— start —
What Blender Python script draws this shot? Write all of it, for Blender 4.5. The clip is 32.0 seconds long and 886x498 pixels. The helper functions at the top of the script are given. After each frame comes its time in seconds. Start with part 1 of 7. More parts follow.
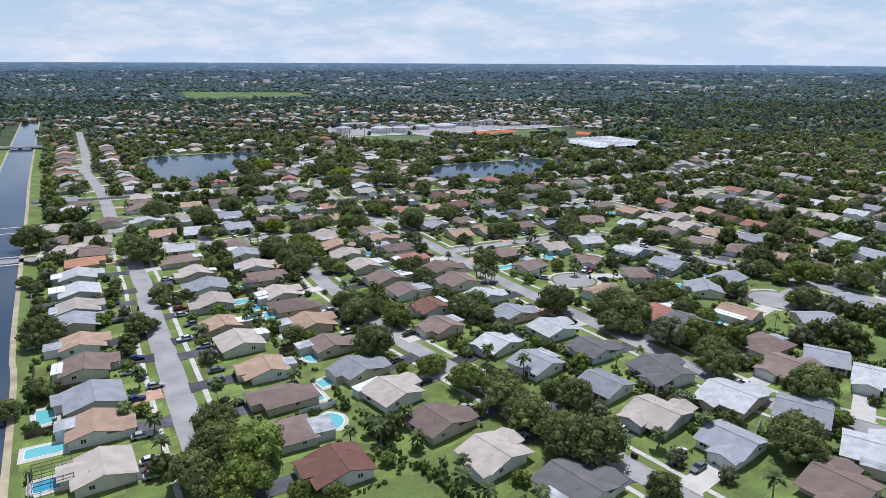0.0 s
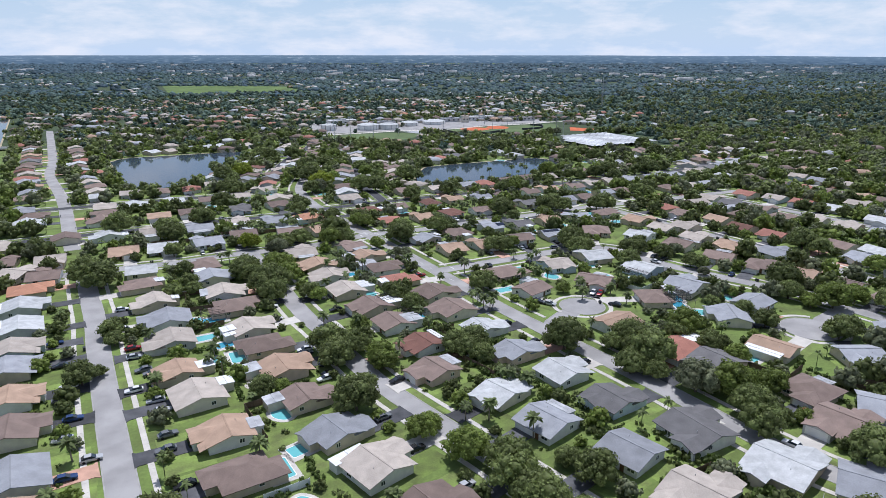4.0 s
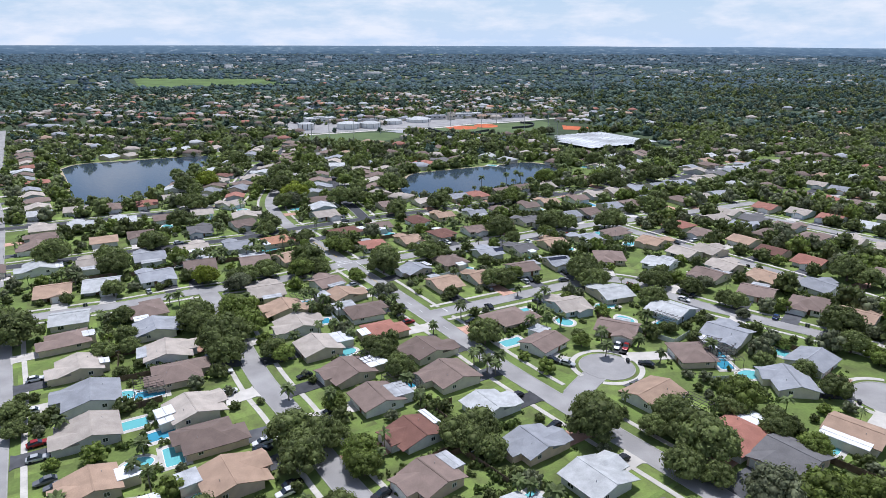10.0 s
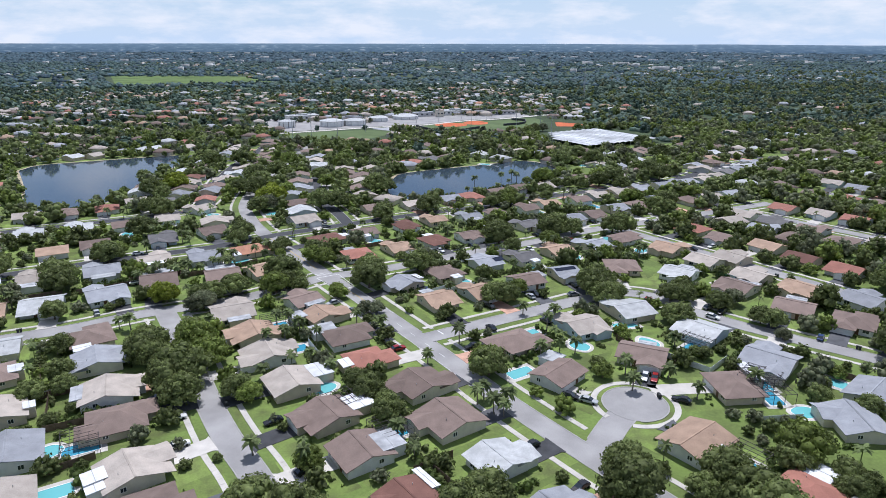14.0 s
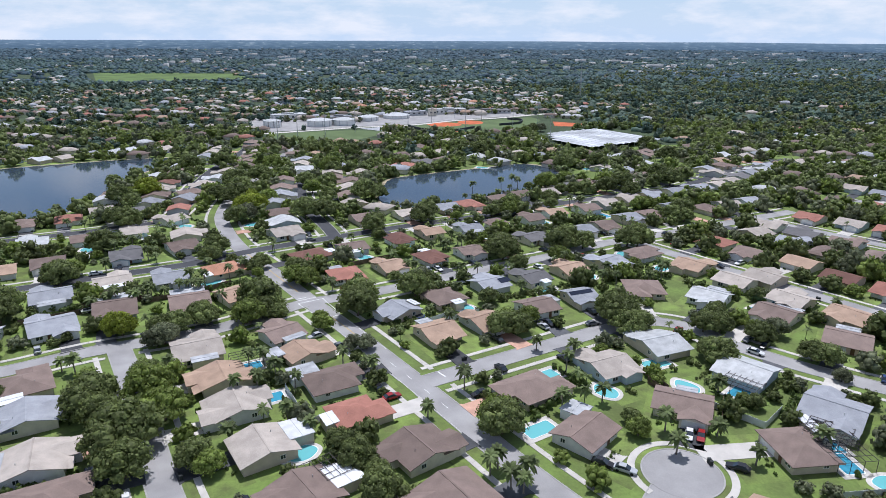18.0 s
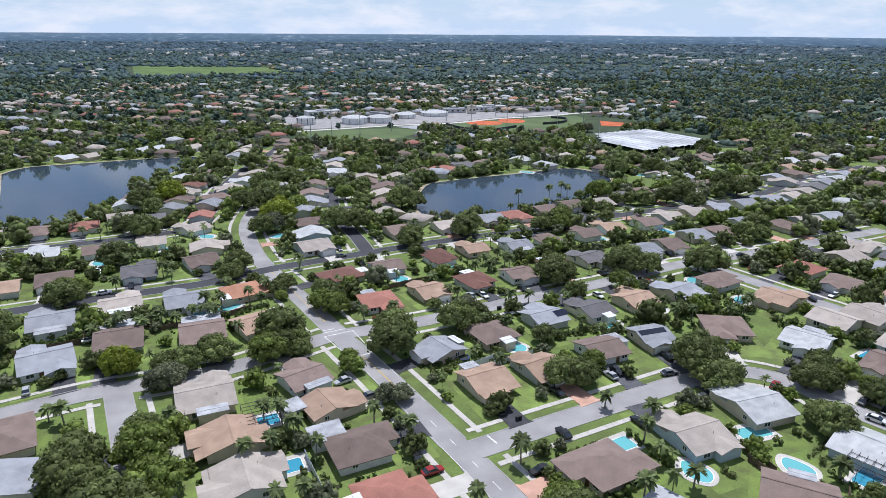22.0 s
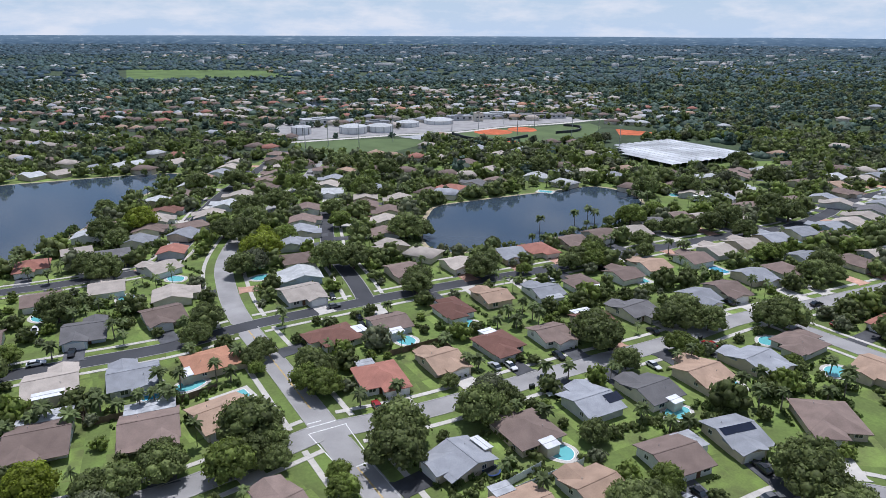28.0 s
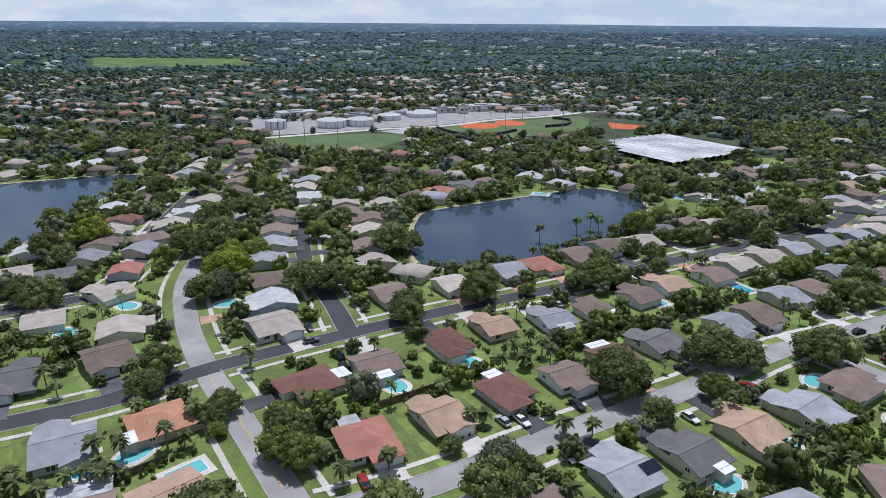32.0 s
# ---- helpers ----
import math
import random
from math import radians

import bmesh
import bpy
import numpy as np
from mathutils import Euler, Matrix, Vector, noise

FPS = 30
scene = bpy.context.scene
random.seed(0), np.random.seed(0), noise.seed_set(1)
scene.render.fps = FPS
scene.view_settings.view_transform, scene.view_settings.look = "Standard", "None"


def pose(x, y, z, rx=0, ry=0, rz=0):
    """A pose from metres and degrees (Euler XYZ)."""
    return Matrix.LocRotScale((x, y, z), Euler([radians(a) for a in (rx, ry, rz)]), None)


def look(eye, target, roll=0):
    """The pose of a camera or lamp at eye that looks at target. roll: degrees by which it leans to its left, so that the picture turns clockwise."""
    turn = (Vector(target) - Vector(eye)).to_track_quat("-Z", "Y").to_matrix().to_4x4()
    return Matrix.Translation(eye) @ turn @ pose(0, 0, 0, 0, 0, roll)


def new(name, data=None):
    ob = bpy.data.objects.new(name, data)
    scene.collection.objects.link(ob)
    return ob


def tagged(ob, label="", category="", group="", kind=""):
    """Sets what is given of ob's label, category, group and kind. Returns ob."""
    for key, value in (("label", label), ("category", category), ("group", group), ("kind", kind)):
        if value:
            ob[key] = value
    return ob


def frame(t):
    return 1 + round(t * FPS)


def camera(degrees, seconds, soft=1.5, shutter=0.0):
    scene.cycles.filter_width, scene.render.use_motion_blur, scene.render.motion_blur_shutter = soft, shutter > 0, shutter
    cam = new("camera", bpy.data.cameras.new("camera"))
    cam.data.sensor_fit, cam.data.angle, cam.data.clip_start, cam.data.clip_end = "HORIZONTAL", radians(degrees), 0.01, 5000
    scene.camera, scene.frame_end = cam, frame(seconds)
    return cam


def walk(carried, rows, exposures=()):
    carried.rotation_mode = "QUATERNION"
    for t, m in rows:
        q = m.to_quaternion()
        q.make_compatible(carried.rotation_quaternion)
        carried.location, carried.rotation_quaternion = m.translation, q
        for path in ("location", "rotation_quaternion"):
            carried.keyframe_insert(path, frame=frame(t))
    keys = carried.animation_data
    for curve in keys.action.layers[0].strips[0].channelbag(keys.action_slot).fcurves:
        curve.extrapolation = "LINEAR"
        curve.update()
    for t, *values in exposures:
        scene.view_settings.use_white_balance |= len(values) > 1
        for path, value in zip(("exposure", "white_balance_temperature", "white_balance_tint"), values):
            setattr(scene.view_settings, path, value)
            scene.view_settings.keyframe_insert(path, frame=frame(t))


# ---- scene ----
— end —
In your copy of the listing above, reproduce each line exactly and omit all pictures.

**Solution to the exercise**
What Blender Python script draws this shot? Write all of it, for Blender 4.5. The clip is 32.0 seconds long and 886x498 pixels. The helper functions at the top of the script are given. After each frame comes its time in seconds. Start with part 1 of 7. More parts follow.
0.0 s
4.0 s
10.0 s
14.0 s
18.0 s
22.0 s
28.0 s
32.0 s
# ---- helpers ----
import math
import random
from math import radians

import bmesh
import bpy
import numpy as np
from mathutils import Euler, Matrix, Vector, noise

FPS = 30
scene = bpy.context.scene
random.seed(0), np.random.seed(0), noise.seed_set(1)
scene.render.fps = FPS
scene.view_settings.view_transform, scene.view_settings.look = "Standard", "None"


def pose(x, y, z, rx=0, ry=0, rz=0):
    """A pose from metres and degrees (Euler XYZ)."""
    return Matrix.LocRotScale((x, y, z), Euler([radians(a) for a in (rx, ry, rz)]), None)


def look(eye, target, roll=0):
    """The pose of a camera or lamp at eye that looks at target. roll: degrees by which it leans to its left, so that the picture turns clockwise."""
    turn = (Vector(target) - Vector(eye)).to_track_quat("-Z", "Y").to_matrix().to_4x4()
    return Matrix.Translation(eye) @ turn @ pose(0, 0, 0, 0, 0, roll)


def new(name, data=None):
    ob = bpy.data.objects.new(name, data)
    scene.collection.objects.link(ob)
    return ob


def tagged(ob, label="", category="", group="", kind=""):
    """Sets what is given of ob's label, category, group and kind. Returns ob."""
    for key, value in (("label", label), ("category", category), ("group", group), ("kind", kind)):
        if value:
            ob[key] = value
    return ob


def frame(t):
    return 1 + round(t * FPS)


def camera(degrees, seconds, soft=1.5, shutter=0.0):
    scene.cycles.filter_width, scene.render.use_motion_blur, scene.render.motion_blur_shutter = soft, shutter > 0, shutter
    cam = new("camera", bpy.data.cameras.new("camera"))
    cam.data.sensor_fit, cam.data.angle, cam.data.clip_start, cam.data.clip_end = "HORIZONTAL", radians(degrees), 0.01, 5000
    scene.camera, scene.frame_end = cam, frame(seconds)
    return cam


def walk(carried, rows, exposures=()):
    carried.rotation_mode = "QUATERNION"
    for t, m in rows:
        q = m.to_quaternion()
        q.make_compatible(carried.rotation_quaternion)
        carried.location, carried.rotation_quaternion = m.translation, q
        for path in ("location", "rotation_quaternion"):
            carried.keyframe_insert(path, frame=frame(t))
    keys = carried.animation_data
    for curve in keys.action.layers[0].strips[0].channelbag(keys.action_slot).fcurves:
        curve.extrapolation = "LINEAR"
        curve.update()
    for t, *values in exposures:
        scene.view_settings.use_white_balance |= len(values) > 1
        for path, value in zip(("exposure", "white_balance_temperature", "white_balance_tint"), values):
            setattr(scene.view_settings, path, value)
            scene.view_settings.keyframe_insert(path, frame=frame(t))


# ---- scene ----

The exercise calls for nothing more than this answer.